Expand each section to read more.
Murasaki Shikibu is the author of The Tale of Genji, but that's not her real name. Like the characters in her novel, the author is known by a title rather than a proper name. Her name was not recorded when she was born in 973 CE in Japan to a minor branch of the powerful Fujiwara clan, which effectively ruled Japan at the time. Her nickname "Murasaki Shikibu" may come from the name of the heroine of The Tale of Genji (Murasaki) and a government post her father held (Shikibu—"Bureau of Ceremonial"). This pen name would not have bothered the author, because in her world people were more often addressed by a title than a personal name.
The story of Genji is full of adventure, poetry, and ritual. He is the son of the Emperor by one of his lower-ranking wives; as such, Genji cannot be made the heir-apparent because that would require him to take the place of the son of a much higher-ranking royal wife. Widely known to be a son of the emperor, and endowed with exceptional abilities and beauty, Genji is a mixture of the royal and the non-royal.
Many of the events in Genji's life seem to be driven by women. What can we make of Genji's many exploits in ladies' bedrooms? Genji the literary character can do things that a real nobleman could not. Throughout the novel, Genji himself remains the perfect gentleman, taking liberties with women that are pardonable only because of his status and his personal beauty, manners, and integrity. His flings are always carried off beautifully, and even respectfully—he never loves and leaves anyone.
His mixture of boldness and sensitivity is what made Genji so irresistible to Japanese readers, who granted him pardon for his exploits because he performed them so thoughtfully and expressed his passion so well. Modern readers might think twice about the main love relationship of the novel, between Genji and Murasaki. He meets her when she is just ten years old and falls in love with her, basically kidnapping her to be raised in his household until she is old enough to marry. A man marrying a much younger woman was a common motif in all world literature until the late nineteenth century, and should not be seen as perverted or tragic in the context of this novel.
The Tale of Genji was written by a Japanese woman in the eleventh century CE; that means it was written in phonetic Japanese. Why? Because at that time, important writing was the realm of men, who were supposed to write in Chinese. Women were not supposed to learn Chinese, let alone write in it; the genre of "serious" writing was poetry, so Murasaki would have written her novel in Japanese. Just as Journey to the West was considered low-brow hack writing in sixteenth century China, so too prose romances were thought of as entertainment rather than serious art, fit only for women to write or read or listen to. Murasaki, however, went far beyond the conventions of the romances of her day, infusing her tale with a new poetic depth and seriousness, and giving her characters unprecedented life and complexity.
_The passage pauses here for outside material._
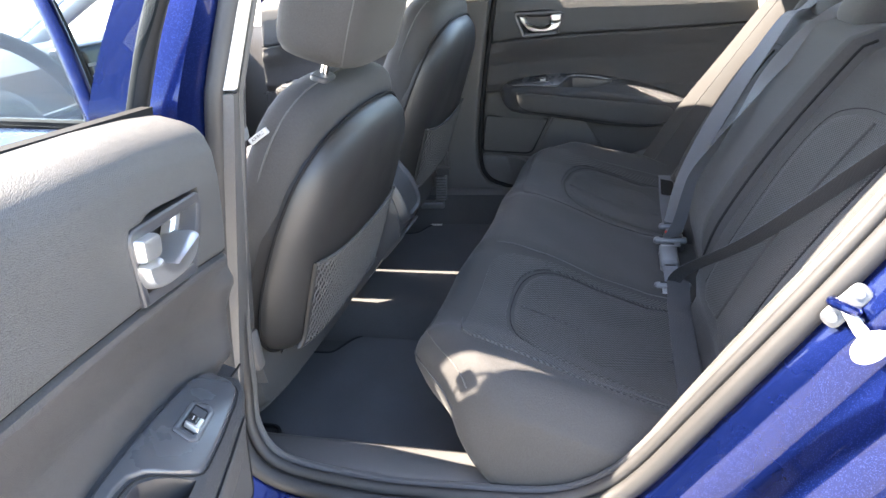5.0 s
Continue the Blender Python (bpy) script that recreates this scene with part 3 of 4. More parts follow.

The poems in the novel are prime examples of indirect speech; in a poem, you could bare the soul in oblique patterns of imagery and allusion, conveying to an astute reader exactly what you were thinking and feeling and wanting to do. There are 795 poems in the novel, and they were a chance for the author as well as her characters to shine and show their breeding, education, and good taste. The Akashi Lady is the best poet in the novel; it is fitting that her daughter by Genji will become Empress.